____ Data shown

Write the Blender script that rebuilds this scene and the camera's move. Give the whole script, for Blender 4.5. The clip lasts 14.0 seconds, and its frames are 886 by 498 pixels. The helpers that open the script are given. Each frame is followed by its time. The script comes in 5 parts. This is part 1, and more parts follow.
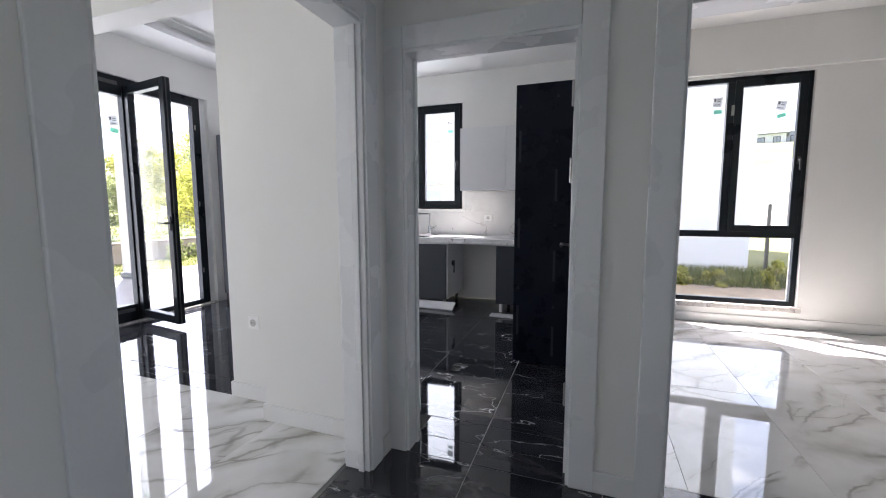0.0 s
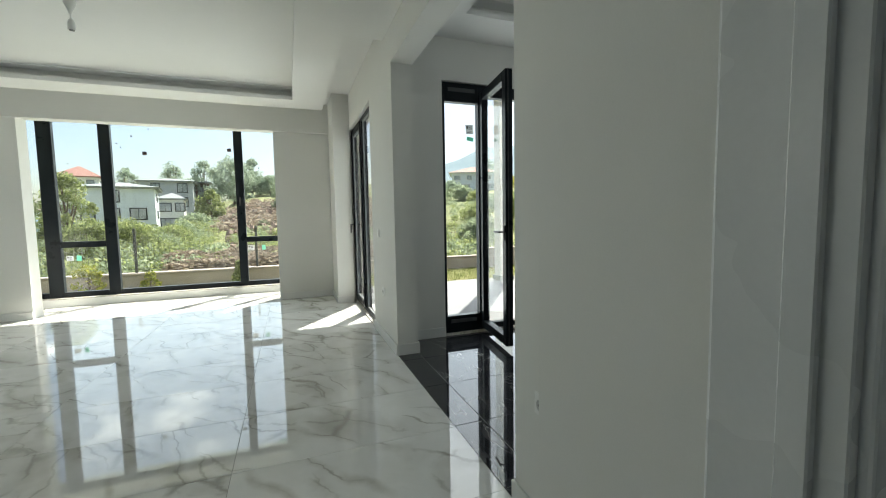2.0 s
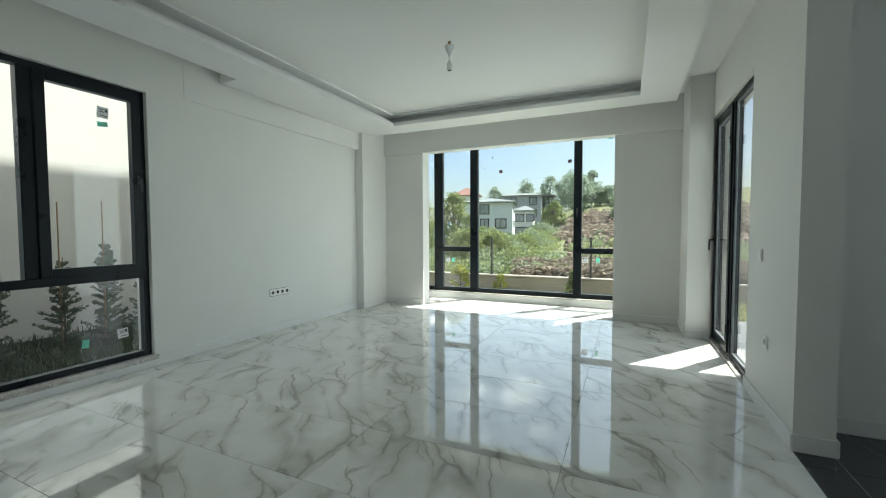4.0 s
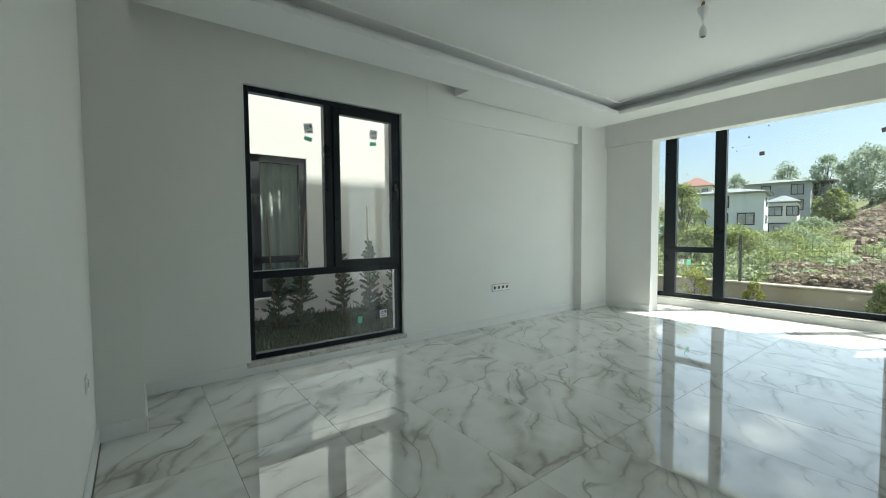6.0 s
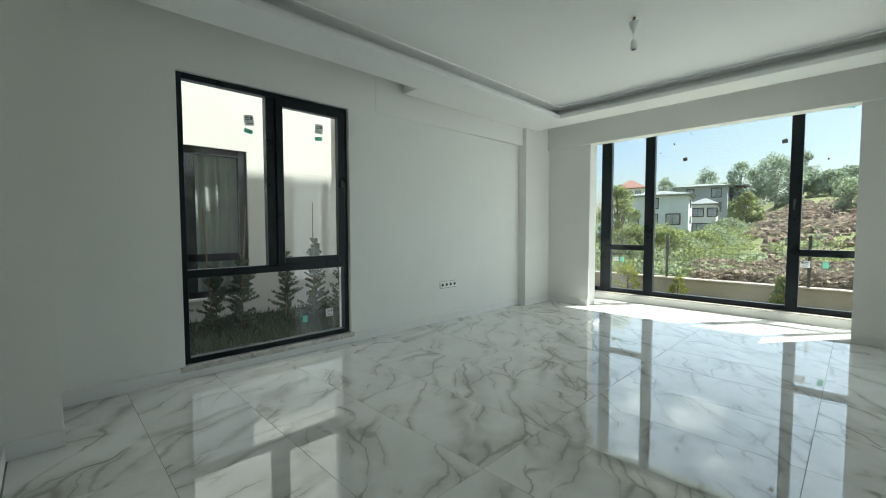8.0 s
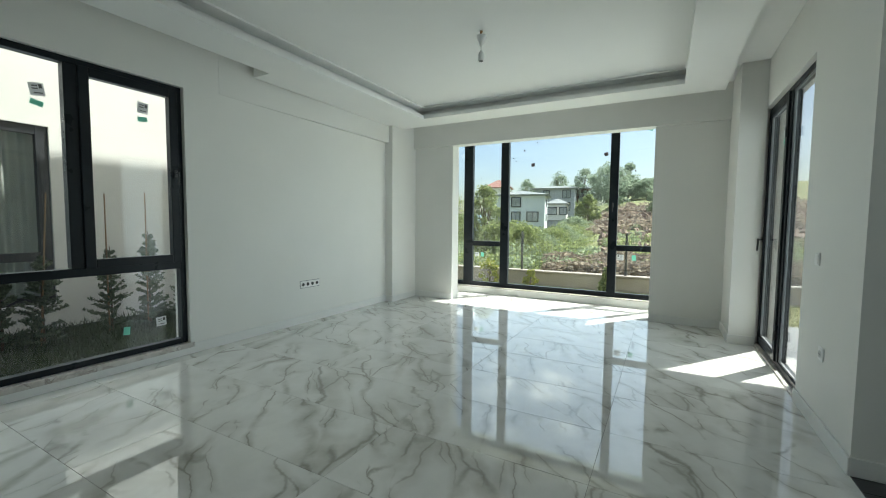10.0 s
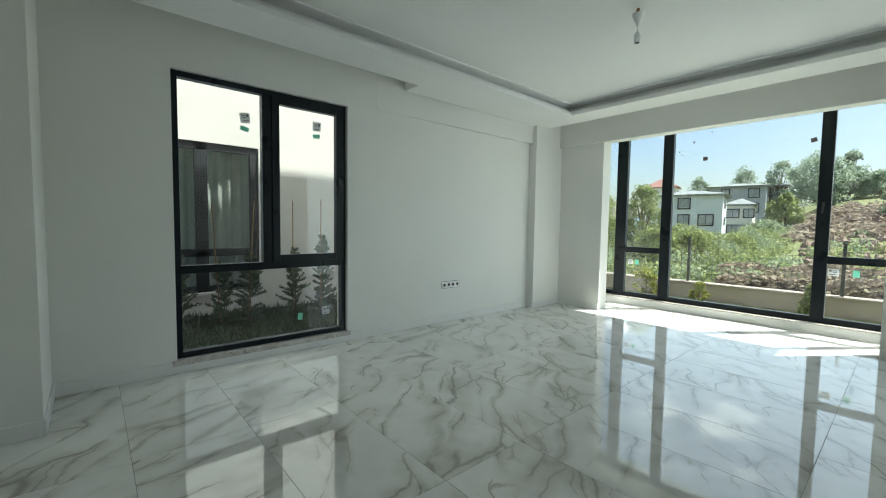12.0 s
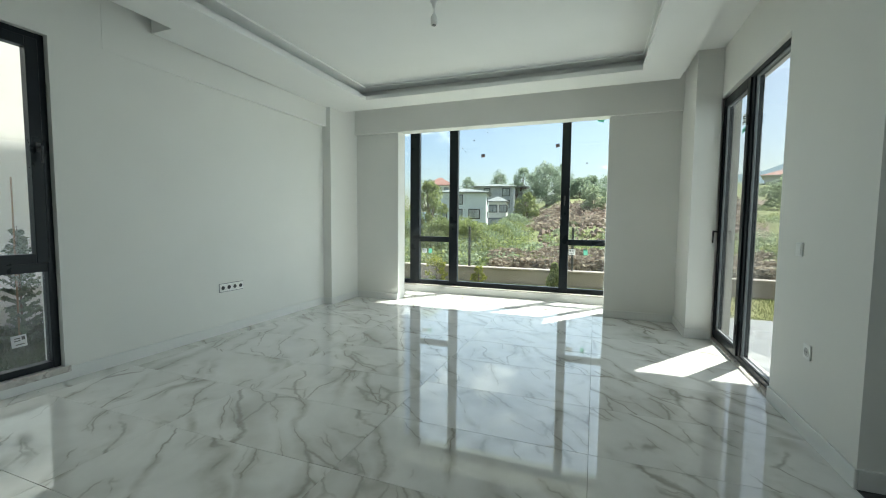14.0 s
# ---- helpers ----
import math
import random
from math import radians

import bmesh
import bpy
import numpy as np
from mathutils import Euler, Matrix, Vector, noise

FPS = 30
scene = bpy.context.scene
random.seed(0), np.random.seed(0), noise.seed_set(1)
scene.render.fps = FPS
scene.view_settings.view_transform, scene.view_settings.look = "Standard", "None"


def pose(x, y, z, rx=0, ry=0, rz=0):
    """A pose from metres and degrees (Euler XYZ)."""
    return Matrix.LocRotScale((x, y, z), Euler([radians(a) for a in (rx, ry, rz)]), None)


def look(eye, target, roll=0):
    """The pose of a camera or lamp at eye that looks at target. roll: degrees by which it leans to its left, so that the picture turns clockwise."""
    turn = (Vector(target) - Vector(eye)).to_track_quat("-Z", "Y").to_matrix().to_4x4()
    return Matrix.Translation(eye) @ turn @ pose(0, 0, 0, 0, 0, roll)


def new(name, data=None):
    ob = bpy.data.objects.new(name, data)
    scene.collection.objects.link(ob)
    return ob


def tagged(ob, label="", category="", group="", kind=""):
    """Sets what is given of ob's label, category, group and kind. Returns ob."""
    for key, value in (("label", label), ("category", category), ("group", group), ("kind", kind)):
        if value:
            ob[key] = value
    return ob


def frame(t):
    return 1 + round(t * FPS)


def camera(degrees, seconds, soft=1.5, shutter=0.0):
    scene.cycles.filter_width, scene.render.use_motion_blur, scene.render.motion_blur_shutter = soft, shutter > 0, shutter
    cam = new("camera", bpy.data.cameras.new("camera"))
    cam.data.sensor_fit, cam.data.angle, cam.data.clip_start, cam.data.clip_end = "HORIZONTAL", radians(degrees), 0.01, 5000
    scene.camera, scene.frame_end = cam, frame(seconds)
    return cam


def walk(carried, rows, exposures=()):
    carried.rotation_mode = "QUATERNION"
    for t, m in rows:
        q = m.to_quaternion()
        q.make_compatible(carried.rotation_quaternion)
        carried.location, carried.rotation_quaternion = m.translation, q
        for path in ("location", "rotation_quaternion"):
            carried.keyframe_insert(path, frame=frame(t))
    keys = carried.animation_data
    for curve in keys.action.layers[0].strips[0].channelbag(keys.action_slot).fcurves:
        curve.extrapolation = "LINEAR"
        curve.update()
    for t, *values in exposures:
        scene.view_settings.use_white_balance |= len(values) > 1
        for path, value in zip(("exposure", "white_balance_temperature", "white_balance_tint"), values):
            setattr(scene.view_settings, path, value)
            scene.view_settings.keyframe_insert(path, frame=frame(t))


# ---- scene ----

________
____ Data shown

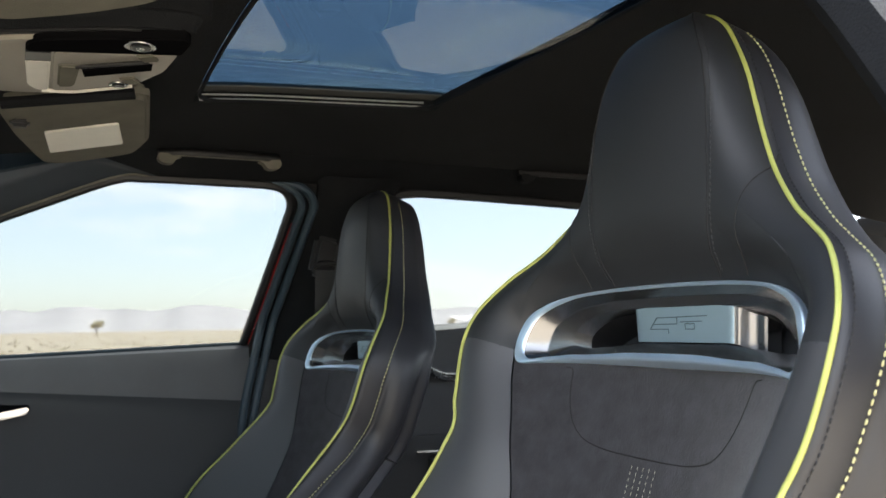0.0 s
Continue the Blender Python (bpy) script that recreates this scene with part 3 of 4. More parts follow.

________

Can you repeat, word for word, every line above from the one containing "return Matrix.LocRotScale((x, y, z), Euler([radians(a)" down to the one containing "of a camera", including both?

## [Solution for this problem]
    return Matrix.LocRotScale((x, y, z), Euler([radians(a) for a in (rx, ry, rz)]), None)


def look(eye, target, roll=0):
    """The pose of a camera or lamp at eye that looks at target. roll: degrees by which it leans to its left, so that the picture turns clockwise."""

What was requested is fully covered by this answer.